Face-to-Face-Meeting

Köhler umreißt den Erfolg auf der Fernseh-Messe: „Feature ­Documentaries, Dokumentationen in Spielfilmlänge, wie ­‚Supersapiens’ gehören zu den aktuellen Akquisitionstrends bei den Käufern. Neben Österreich verzeichnen wir auch in den USA, Asien und Frankreich hohe Verkaufserfolge. Es dauert mindestens ein Jahr, bis ein qualitativer Tierfilm zustande­kommt. Die Entstehung des Dreiteilers ‚The Lions Rule' über das Löwenverhalten hat zehn Jahre gedauert.”

Einer der Höhepunkte für Produzenten war das Matchmaking auf der MIPformat und der MIPdoc: ein Face-to-Face-Meeting, bei dem der Produzent sein Projekt dem Programmeinkäufer in wenigen Minuten vorstellen kann.
Beate Thalberg, Commissioning Editor bei ORF/3sat, war von den Ergebnissen beim MIPdoc-Matchmaking positiv überrascht: „Die Konzepte waren schon sehr konkret und durchdacht. Viele Produzenten konnten mich auf Anhieb mit ihren originellen Formaten und Ideen überzeugen – z.B. eine ­Dokumentation über Kunst an den abgelegensten Orten dieser Welt, wo kein Zuschauer Kunst erwarten würde.”

Auszeichnungen & Premieren

Bei den Auszeichnungen der MIPdrama-Screenings konnte sich u.a. auch die deutsche Delegation für die Serie „Babylon Berlin” freuen. Von ARD und Sky in Auftrag gegeben und von Beta vertrieben, hat die Serie einige Monate vor ihrer TV-Premiere den Preis der Grand Jury in der Kategorie „Works in Progress” gewonnen. Produziert wurde „Babylon Berlin” u.a. von Beta Film; Beta Film ist auch tatsächlich eine der Distributionsfirmen mit einem guten Riecher für Content, der ein globales ­Publikum bedient.

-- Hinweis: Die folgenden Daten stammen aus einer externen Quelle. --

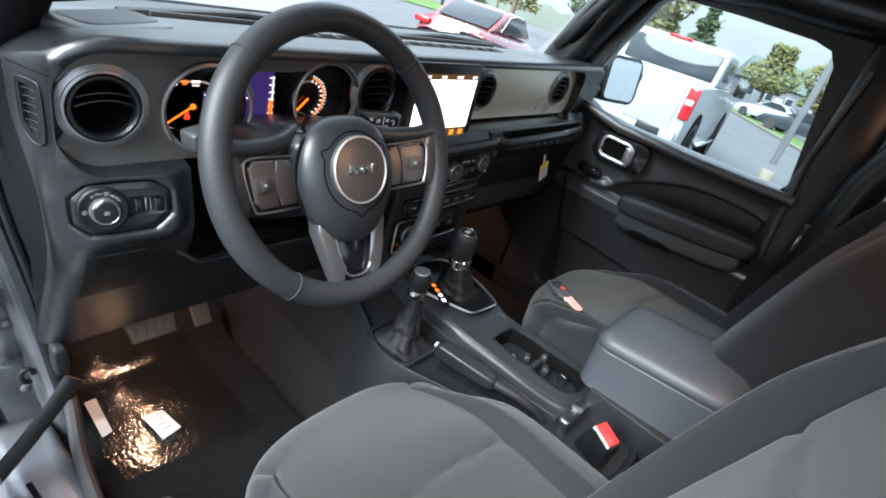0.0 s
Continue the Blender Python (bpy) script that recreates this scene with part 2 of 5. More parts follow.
def lathe(profile, n=48, c=(0, 0, 0), axis="y", caps=True):
    """Turns (radius, height) round the axis that points towards -y (or along z or x)."""
    bm = bmesh.new()
    rings = []
    for r, h in profile:
        ring = []
        for i in range(n):
            a = 2 * math.pi * i / n
            p = {"y": (r * math.cos(a), -h, r * math.sin(a)), "z": (r * math.cos(a), r * math.sin(a), h), "x": (h, r * math.cos(a), r * math.sin(a))}[axis]
            ring.append(bm.verts.new(Vector(p) + Vector(c)))
        rings.append(ring)
    for a, b in zip(rings, rings[1:]):
        for i in range(n):
            bm.faces.new((a[i], a[(i + 1) % n], b[(i + 1) % n], b[i]))
    for ring in (rings[0], rings[-1]) if caps else ():
        bm.faces.new(ring)
    return bm


def tube(pts, r, n=10, closed=False, flat=1.0):
    bm = bmesh.new()
    pts = [Vector(p) for p in pts]
    rings, m = [], len(pts)
    side = None
    for i, p in enumerate(pts):
        d = (pts[(i + 1) % m] - pts[i - 1]) if closed else (pts[min(i + 1, m - 1)] - pts[max(i - 1, 0)])
        d.normalize()
        if side is None:
            side = d.orthogonal().normalized() if abs(d.y) > 0.9 else d.cross(Vector((0, 1, 0))).normalized()
        side = (side - d * side.dot(d)).normalized()
        up = d.cross(side)
        rr = r[i] if isinstance(r, (list, tuple)) else r
        rings.append([bm.verts.new(p + side * rr * math.cos(2 * math.pi * k / n) + up * rr * flat * math.sin(2 * math.pi * k / n)) for k in range(n)])
    for i in range(m if closed else m - 1):
        a, b = rings[i], rings[(i + 1) % m]
        for k in range(n):
            bm.faces.new((a[k], a[(k + 1) % n], b[(k + 1) % n], b[k]))
    if not closed:
        bm.faces.new(rings[0])
        bm.faces.new(rings[-1])
    return bm


def curve_pts(pts, n=8):
    """A smooth line through the given points."""
    p = [Vector(q) for q in pts]
    p = [p[0] * 2 - p[1]] + p + [p[-1] * 2 - p[-2]]
    out = []
    for i in range(1, len(p) - 2):
        a, b, c, d = p[i - 1:i + 3]
        for k in range(n):
            t = k / n
            out.append(0.5 * (2 * b + (c - a) * t + (2 * a - 5 * b + 4 * c - d) * t * t + (3 * b - a - 3 * c + d) * t ** 3))
    return out + [p[-2]]


def ring_pts(c, r, n=48, a0=0.0, a1=360.0, sx=1.0):
    """Points round a circle in x-z."""
    full = a1 - a0 >= 360
    return [Vector(c) + Vector((r * sx * math.cos(radians(a)), 0, r * math.sin(radians(a)))) for a in (a0 + (a1 - a0) * i / (n if full else n - 1) for i in range(n))]


def circle2(cx, cz, r, n=40, a0=0, a1=360):
    full = a1 - a0 >= 360
    return [(cx + r * math.cos(radians(a0 + (a1 - a0) * i / (n if full else n - 1))), cz + r * math.sin(radians(a0 + (a1 - a0) * i / (n if full else n - 1)))) for i in range(n)]


def rrect2(x0, x1, z0, z1, r, n=8):
    out = []
    for cx, cz, a in ((x1 - r, z1 - r, 0), (x0 + r, z1 - r, 90), (x0 + r, z0 + r, 180), (x1 - r, z0 + r, 270)):
        out += circle2(cx, cz, r, n, a, a + 90)
    return out


def rounded(pts, times=3):
    for _ in range(times):
        pts = [q for i in range(len(pts)) for q in ((pts[i][0] * 0.75 + pts[(i + 1) % len(pts)][0] * 0.25, pts[i][1] * 0.75 + pts[(i + 1) % len(pts)][1] * 0.25), (pts[i][0] * 0.25 + pts[(i + 1) % len(pts)][0] * 0.75, pts[i][1] * 0.25 + pts[(i + 1) % len(pts)][1] * 0.75))]
    return pts


def sheet(fn, nu, nv):
    bm = bmesh.new()
    g = [[bm.verts.new(fn(i / nu, j / nv)) for j in range(nv + 1)] for i in range(nu + 1)]
    for i in range(nu):
        for j in range(nv):
            bm.faces.new((g[i][j], g[i + 1][j], g[i + 1][j + 1], g[i][j + 1]))
    return bm


def lerp(x, xs, ys):
    return float(np.interp(x, xs, ys))


def smooth(a, b, x):
    t = min(1.0, max(0.0, (x - a) / (b - a)))
    return t * t * (3 - 2 * t)


def sd_rrect(x, z, x0, x1, z0, z1, r):
    dx, dz = abs(x - (x0 + x1) / 2) - (x1 - x0) / 2 + r, abs(z - (z0 + z1) / 2) - (z1 - z0) / 2 + r
    return math.hypot(max(dx, 0), max(dz, 0)) + min(max(dx, dz), 0) - r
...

Dorothee Stoewahse, Kommunikationsleiterin bei Beta Film, erklärt sich den Erfolg mit globalen Inhalten, die leicht adaptierbar seien. Es müsse ein solides Mittelfeld mit einem Querschnitt aus Comedy und Crime zur Primetime bedient werden. Beta Film produzierte auch gemeinsam mit Moovie, Constantin Film und MR Film den erfolgreichen Zweiteiler „Hotel Sacher” (4 Stunden).

Sky ebenfalls erfreut

Sky feierte mit seiner dramatischen Hochglanz-Serie „Riviera” große Weltpremiere in Cannes. Der zehnteilige Thriller ist noch dieses Jahr exklusiv auf Sky in Deutschland, Österreich, Großbritannien, Irland und Italien für alle 21 Mio. Sky-Kunden zu sehen.

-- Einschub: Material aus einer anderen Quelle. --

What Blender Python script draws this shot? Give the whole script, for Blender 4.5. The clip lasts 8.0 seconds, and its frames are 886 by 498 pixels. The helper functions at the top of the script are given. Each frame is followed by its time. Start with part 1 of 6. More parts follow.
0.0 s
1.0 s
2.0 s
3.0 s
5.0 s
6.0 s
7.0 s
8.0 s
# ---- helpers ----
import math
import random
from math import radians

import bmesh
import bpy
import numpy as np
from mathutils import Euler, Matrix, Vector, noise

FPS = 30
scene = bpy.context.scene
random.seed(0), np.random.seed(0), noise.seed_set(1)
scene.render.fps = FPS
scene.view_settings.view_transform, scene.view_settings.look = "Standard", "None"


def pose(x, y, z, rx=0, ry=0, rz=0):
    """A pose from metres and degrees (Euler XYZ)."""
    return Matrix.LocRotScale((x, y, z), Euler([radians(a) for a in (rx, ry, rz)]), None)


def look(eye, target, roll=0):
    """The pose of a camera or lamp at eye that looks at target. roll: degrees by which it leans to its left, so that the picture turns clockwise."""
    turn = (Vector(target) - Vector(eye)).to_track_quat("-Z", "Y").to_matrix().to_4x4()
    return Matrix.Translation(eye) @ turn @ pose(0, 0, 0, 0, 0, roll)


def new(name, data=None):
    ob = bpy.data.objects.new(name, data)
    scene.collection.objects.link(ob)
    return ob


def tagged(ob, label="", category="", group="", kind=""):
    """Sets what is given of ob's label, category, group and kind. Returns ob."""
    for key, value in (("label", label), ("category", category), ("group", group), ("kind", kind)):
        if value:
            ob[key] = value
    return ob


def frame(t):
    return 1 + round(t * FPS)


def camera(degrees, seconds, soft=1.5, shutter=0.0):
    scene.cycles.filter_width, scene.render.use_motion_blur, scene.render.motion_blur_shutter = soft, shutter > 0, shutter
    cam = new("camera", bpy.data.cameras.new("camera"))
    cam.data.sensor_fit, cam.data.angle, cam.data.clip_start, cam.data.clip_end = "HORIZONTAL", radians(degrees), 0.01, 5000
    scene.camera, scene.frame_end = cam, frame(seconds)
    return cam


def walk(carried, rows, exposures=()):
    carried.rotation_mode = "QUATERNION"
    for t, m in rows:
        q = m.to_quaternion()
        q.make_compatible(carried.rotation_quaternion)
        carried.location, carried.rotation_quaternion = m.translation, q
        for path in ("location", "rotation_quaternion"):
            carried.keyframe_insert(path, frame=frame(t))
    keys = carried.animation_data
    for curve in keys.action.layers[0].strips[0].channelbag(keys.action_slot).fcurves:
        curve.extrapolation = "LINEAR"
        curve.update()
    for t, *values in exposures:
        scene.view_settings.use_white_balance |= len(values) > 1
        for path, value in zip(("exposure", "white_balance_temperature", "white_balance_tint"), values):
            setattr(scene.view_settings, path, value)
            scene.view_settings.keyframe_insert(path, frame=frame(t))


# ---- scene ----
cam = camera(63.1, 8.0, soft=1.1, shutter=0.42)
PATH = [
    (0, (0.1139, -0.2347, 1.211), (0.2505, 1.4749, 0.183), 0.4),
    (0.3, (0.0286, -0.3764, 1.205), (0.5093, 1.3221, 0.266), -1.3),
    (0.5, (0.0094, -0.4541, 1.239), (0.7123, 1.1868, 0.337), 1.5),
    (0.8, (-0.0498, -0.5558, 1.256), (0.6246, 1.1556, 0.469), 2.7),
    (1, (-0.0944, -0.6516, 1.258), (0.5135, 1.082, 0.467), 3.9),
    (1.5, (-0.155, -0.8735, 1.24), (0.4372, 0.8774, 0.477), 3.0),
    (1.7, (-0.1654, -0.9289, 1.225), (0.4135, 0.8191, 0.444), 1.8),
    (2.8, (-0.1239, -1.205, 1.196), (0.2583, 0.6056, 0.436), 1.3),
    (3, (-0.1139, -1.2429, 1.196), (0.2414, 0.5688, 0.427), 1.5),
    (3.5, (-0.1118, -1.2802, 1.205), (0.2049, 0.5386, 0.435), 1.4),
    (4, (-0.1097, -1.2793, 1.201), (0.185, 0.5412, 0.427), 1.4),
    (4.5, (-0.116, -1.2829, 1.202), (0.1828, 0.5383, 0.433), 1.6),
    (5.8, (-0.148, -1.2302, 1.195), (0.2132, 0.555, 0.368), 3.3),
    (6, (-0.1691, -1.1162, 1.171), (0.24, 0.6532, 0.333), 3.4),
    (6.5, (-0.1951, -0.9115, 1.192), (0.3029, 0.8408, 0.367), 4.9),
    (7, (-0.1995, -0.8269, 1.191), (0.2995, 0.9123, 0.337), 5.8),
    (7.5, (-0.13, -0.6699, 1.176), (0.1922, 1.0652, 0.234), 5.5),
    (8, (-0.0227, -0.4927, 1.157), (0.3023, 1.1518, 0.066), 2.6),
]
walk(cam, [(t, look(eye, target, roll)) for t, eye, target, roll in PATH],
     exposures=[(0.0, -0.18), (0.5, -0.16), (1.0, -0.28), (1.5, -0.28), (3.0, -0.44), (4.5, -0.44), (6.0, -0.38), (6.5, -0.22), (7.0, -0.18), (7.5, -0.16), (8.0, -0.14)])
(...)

Die Arbeit an „Riviera” war auch eine Herzensangelegenheit des Produzenten Paul McGuinness: „Ich habe Neil Jordan zu dem Stoff inspiriert, da ich seit 20 Jahren mein Feriendomizil in Eze-sur-mer besitze und die Region gut kenne. 30 Prozent des Films haben wir sogar in einem Schloss bei Grasse gefilmt. Die Unterstützung seitens der Behörden war immens hoch.”
Christine Scheil, Geschäftsführerin von Sky Österreich, zeigt sich erfreut über die anstehenden Sky-Produktionspläne: „Eigenproduktionen stehen bei Sky sowohl auf europäischer Ebene, wie mit der Produktion ‚Riviera', die gerade in Cannes Premiere feierte, als auch lokal in Deutschland und Österreich immer mehr im Fokus. Wobei wir uns neben ‚Babylon Berlin', eine Ko-Produktion mit ARD, X-Filme und Beta Film, besonders auf die Sky-Produktionen ‚Acht Tage' und ‚Das Boot' freuen, die mit Stefan Ruzowitzky und Andreas Prochaska hochkarätige österreichische Regisseure haben.”

MIP-Serienableger kommt

Am Rande des Fernsehbranchentreffs kommunizierte die Stadt Cannes ihre neuen Pläne für einen Ableger ihres berühmten Filmfestivals – für TV-Serien.

Ab 2018 soll zeitgleich zur ­MIPTV ein einwöchiges Fernsehserienfestival stattfinden; eine international besetzte Jury werde aus zehn neuen Serien die beste küren, und wie beim Festival winkt dem Sieger die _Goldene Palme'.

Hilfe für Tourismus

Darüber hinaus soll es mehr als 200 Veranstaltungen für die Öffentlichkeit geben. Dieses Vorhaben wird auf jeden Fall den Tourismus der Stadt Cannes insgesamt ankurbeln, der in den vergangenen Jahren schon sichtbar zurückgegangen war.